Nancy has been unusually defensive of vegans. It may have been prompted by my Facebook comment a while back about Podnah’s Pit included what some have taken as a hit against Vegans, to wit “Let’s say you’re in Portland, Oregon, and the last four restaurants you’ve been to were exclusively Vegan. (It happens there.) Here’s where you go -“. It’s possible that my “0% Vegan” t-shirt feeds this point of view. Let me set the record straight. I’ve eaten at Vegan restaurants. Not often, and under mild duress, but I have. And the T-shirt was a gift. And the Blog offers a very good vegan recipes for gazpacho and salsa, and the best-ever recipe for hummus. Really.
But let’s not fight. Here’s a place for everyone —
Boise is a surprising town for those of us from the East, as most of our impressions of Idaho come from Napoleon Dynamite. The Boise historic districts have a nice mix of housing types, with stately and modest homes cheek by jowl, and lots of trees. There are Basques, hipsters and cowboys, and much good craft beer for both. There seemed to be a lot of people with hair colors not found in nature who don’t necessarily look like the people who usually have hair colors not found in nature. Boise is quirky that way.
And what could be more quirky that a barbecue and vegan restaurant? In the same space. That’s BBQ4Life. They offer both vegan dishes and barbecue. And both are good.
The restaurant’s goal is to bring everyone to the table together regardless of their food preferences. One person can have ribs and the other can have a smoked spaghetti squash or smoked tempeh sandwich on gluten-free bread; and they accommodate other food allergies. Nice. It had a mix of customers, some clearly there for the meat and some pretty clearly vegan. (I’m thinking of the young woman wearing a big wool hat in 97 degree heat.)
I, of course, selected from the barbecue side of the menu and chose a sandwich that was half pork and half trip-tip. (Tri-tip, the lower sirloin, is a Southern California specialty with which I have had little experience. I’m always eager to learn.)
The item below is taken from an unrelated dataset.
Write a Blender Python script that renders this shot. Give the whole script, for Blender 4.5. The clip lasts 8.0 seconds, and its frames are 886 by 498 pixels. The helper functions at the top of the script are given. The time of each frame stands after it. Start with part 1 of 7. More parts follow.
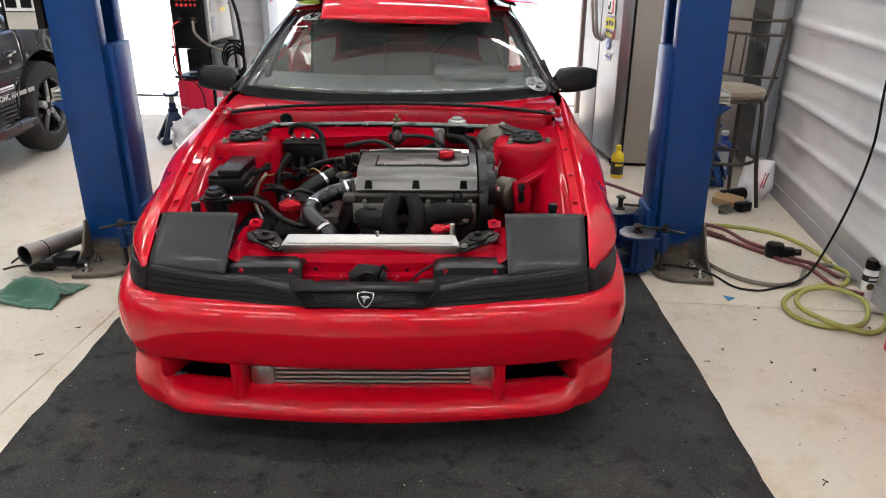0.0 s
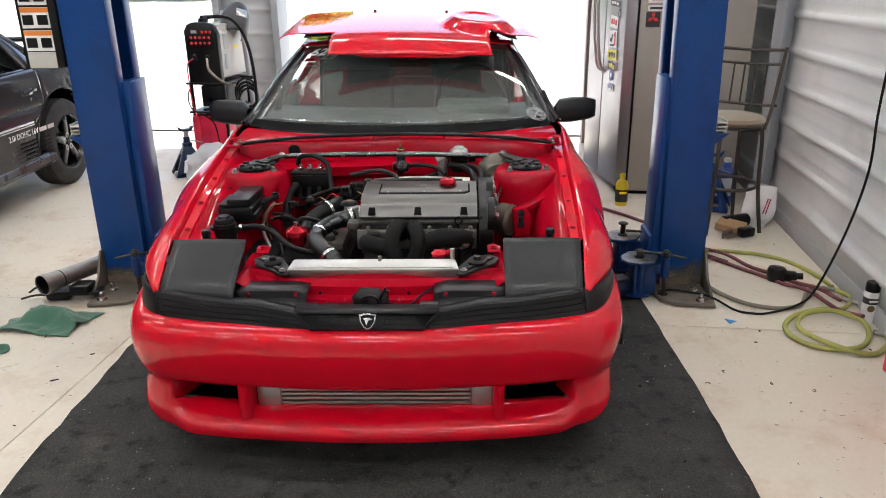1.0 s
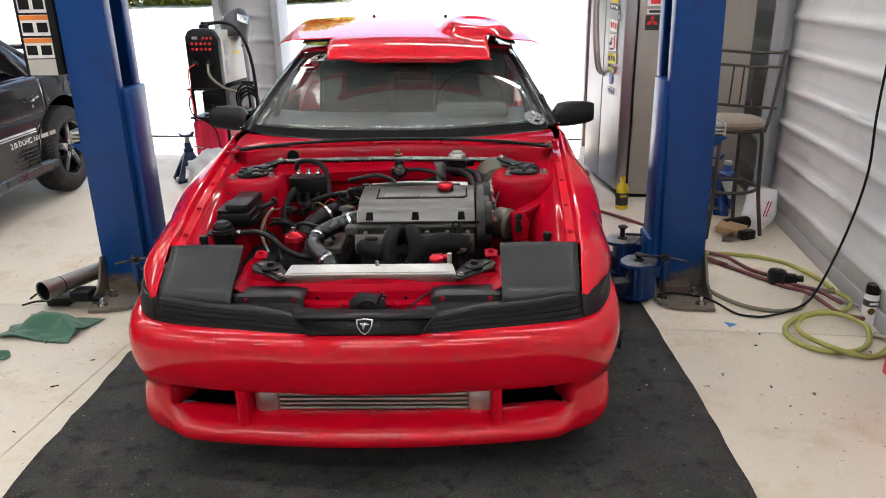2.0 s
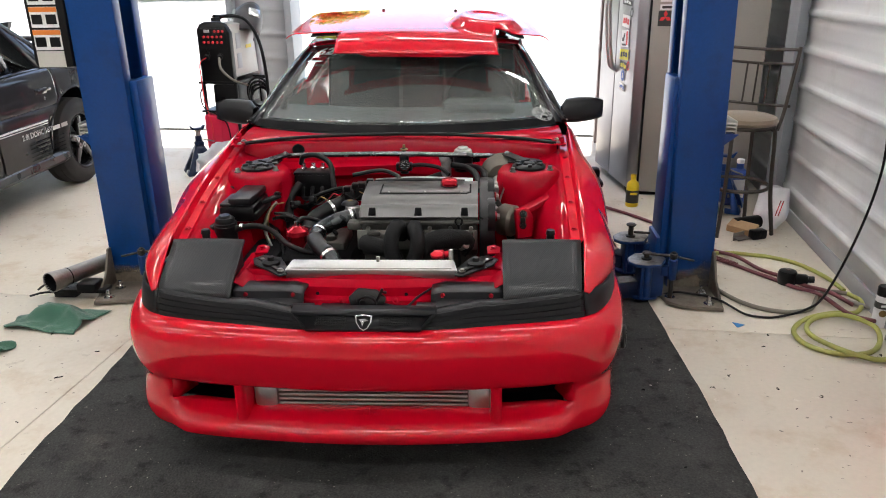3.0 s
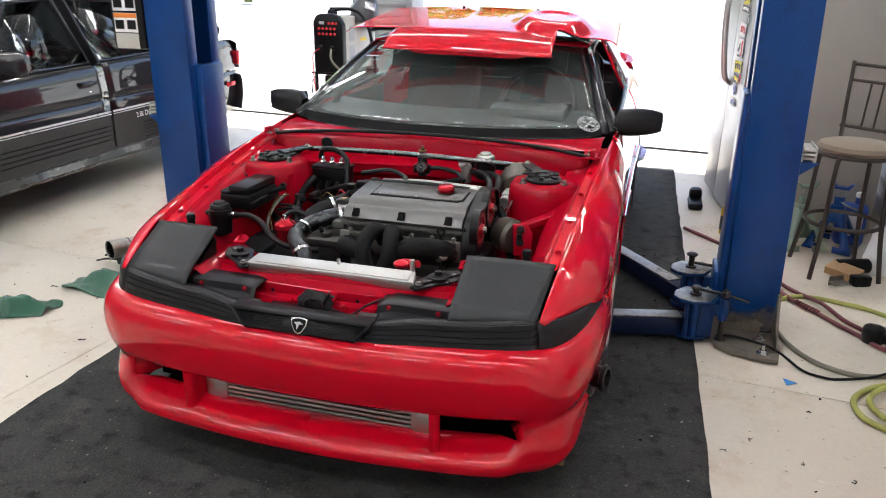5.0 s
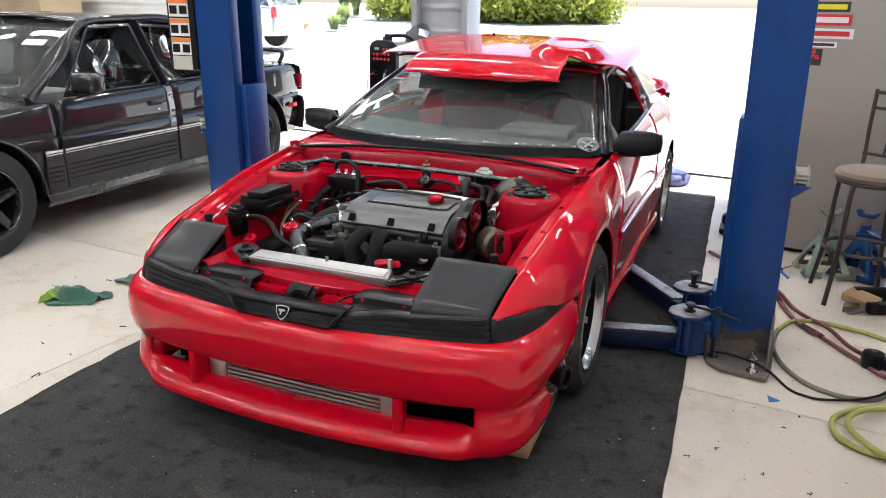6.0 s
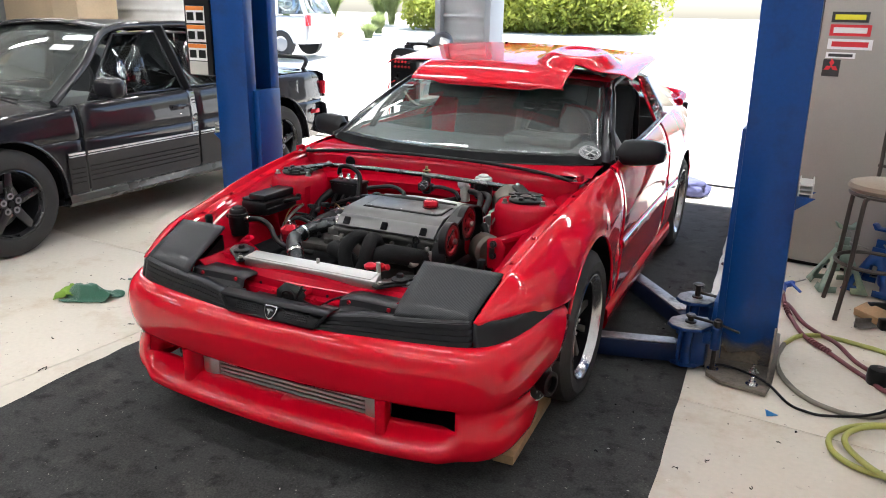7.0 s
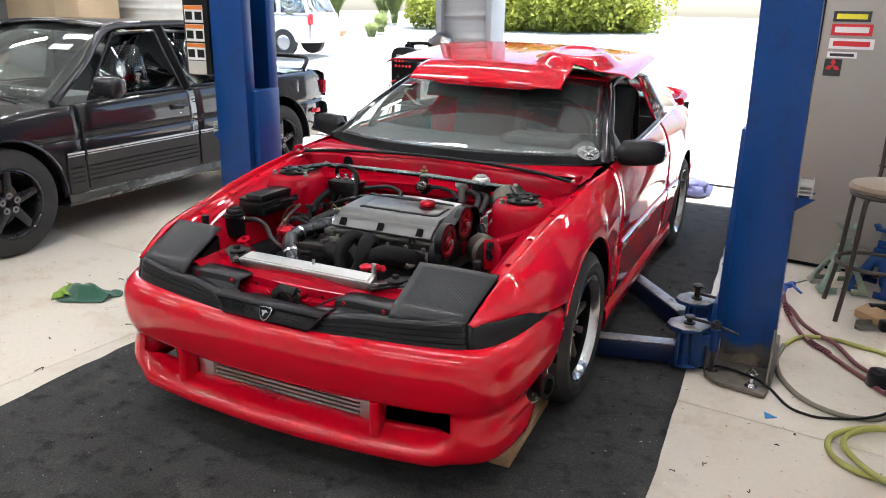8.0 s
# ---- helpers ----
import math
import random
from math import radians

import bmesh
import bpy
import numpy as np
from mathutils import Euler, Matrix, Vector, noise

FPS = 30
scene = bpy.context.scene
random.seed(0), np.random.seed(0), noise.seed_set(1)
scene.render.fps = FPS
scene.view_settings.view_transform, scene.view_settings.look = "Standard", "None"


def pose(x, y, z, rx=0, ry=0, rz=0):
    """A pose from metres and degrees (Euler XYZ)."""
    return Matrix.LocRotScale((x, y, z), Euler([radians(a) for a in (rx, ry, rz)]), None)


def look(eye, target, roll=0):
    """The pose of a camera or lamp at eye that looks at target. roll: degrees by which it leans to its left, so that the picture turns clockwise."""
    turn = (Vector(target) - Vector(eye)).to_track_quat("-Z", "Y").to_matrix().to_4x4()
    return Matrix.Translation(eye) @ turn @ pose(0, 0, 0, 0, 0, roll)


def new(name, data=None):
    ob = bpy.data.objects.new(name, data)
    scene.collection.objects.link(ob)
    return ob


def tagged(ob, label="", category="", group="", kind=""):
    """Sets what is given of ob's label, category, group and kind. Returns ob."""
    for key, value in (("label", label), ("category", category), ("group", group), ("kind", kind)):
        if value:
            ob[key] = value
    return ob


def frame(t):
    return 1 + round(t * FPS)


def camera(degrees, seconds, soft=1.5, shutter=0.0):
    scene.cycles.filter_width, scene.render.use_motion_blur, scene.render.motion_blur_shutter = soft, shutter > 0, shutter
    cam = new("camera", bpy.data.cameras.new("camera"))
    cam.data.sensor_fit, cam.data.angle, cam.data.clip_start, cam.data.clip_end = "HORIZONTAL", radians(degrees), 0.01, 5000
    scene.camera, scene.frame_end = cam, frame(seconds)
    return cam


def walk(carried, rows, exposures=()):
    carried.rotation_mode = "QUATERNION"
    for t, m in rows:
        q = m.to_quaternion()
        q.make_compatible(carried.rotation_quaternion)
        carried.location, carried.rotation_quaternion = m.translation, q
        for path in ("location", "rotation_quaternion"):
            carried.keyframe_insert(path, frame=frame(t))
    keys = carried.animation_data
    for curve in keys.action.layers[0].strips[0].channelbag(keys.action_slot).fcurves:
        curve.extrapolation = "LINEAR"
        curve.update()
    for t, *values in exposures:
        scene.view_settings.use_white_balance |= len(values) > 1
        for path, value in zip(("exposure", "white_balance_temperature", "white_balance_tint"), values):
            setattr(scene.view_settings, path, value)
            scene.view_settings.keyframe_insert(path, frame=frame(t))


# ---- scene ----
cam = camera(61.8, 8.0, soft=1.0, shutter=0.4)
PATH = [
    (0, (0.238, -0.086, 1.557), (0.233, 1.759, 0.786), 0.2),
    (0.5, (0.268, -0.157, 1.565), (0.24, 1.709, 0.846), -0.3),
    (1, (0.283, -0.168, 1.562), (0.241, 1.708, 0.871), -0.7),
    (1.5, (0.296, -0.172, 1.565), (0.249, 1.708, 0.885), -1.0),
    (3, (0.345, -0.147, 1.56), (0.256, 1.727, 0.868), -0.8),
    (3.5, (0.381, -0.11, 1.554), (0.238, 1.758, 0.852), -0.2),
    (4, (0.411, -0.001, 1.542), (0.183, 1.856, 0.835), 0.3),
    (4.5, (0.635, 0.113, 1.529), (0.243, 1.943, 0.823), 0.6),
    (4.7, (0.768, 0.141, 1.535), (0.327, 1.961, 0.832), 0.7),
    (5.8, (1.269, -0.009, 1.535), (0.577, 1.757, 0.9), 0.8),
    (6, (1.347, 0.001, 1.544), (0.622, 1.756, 0.916), 0.8),
    (6.5, (1.462, 0.032, 1.539), (0.686, 1.77, 0.925), 0.9),
    (7, (1.499, 0.044, 1.538), (0.688, 1.769, 0.931), 1.1),
    (7.5, (1.509, 0.058, 1.54), (0.686, 1.778, 0.938), 1.2),
    (8, (1.515, 0.069, 1.542), (0.697, 1.789, 0.932), 1.1),
]
walk(cam, [(t, look(eye, target, roll)) for t, eye, target, roll in PATH], [(0.0, 1.50, 6400, 10), (3.0, 1.50, 6400, 10), (4.0, 1.52, 6300, 10), (6.0, 1.62, 6150, 10), (8.0, 1.66, 6150, 10)])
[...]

The pork was quite good — tender and juicy, and with a very subdued smoke flavor. It had been pulled and then chopped roughly, and had the bark you get with an offset smoker. The trip-tip also was tasty. At BBQ4Life, it was cut into small chunks and served medium rare — very pleasing. Both meats clearly had been freshly cut — none of that letting chopped meat sit around and drying out that you run into so often her in DC. Their sauce is sweet, which is not to my liking, but they don’t put so much on that it overwhelms the meat flavor. Good bread.
The cole slaw was very good. It had an unusual taste, and I think there may have been a touch of ground pecan in the dressing, but I’m not at all sure.
Nancy went to the vegan side of the menu an ordered a salad and some vegan chili.
The salad had very fresh ingredients and was tasty, and she liked the chili. It was well seasoned. Good food. And the service was excellent, with everyone eager to accommodate.
I went out back to see their custom-built cooker.
At first glance, it looks like other offset cookers, but when you look inside, you see that they have a walled-off area for the tempeh and other vegan dishes
and a separate area for the meat.
Those closed pans contained the pork. (I don’t know why they closed it up like that, but it explains why there was so little smoke flavor. Suggestion: lose the pans and let that pecan wood flavor marry the meat.)
I had a good chat with the manager. He stressed that BBQ4Life is very, very serious about keeping the vegan and non-vegan food preparation areas completely separate: they have separate kitchens and the physically separated areas of the grill. The idea of bringing together people with different food interests and needs, and fully accommodating those needs with good fresh food, seems to be a calling with him. He’s a good guy, and committed to his ideal.
He also is very proud of his ribs, and made sure I tried one, which, frankly, did not present much of a challenge.
It was very good — meaty, moist, and tender, but al dente with the decent cling to the bone that a rib should have.
If you get to Boise, and really, you should get to Boise, definitely stop at BBQ4Life. The food is good and it’s a noble concept. I wish they had one here in DC. The nation’s capital is desperately low both on good barbecue and on people with different tastes breaking bread together.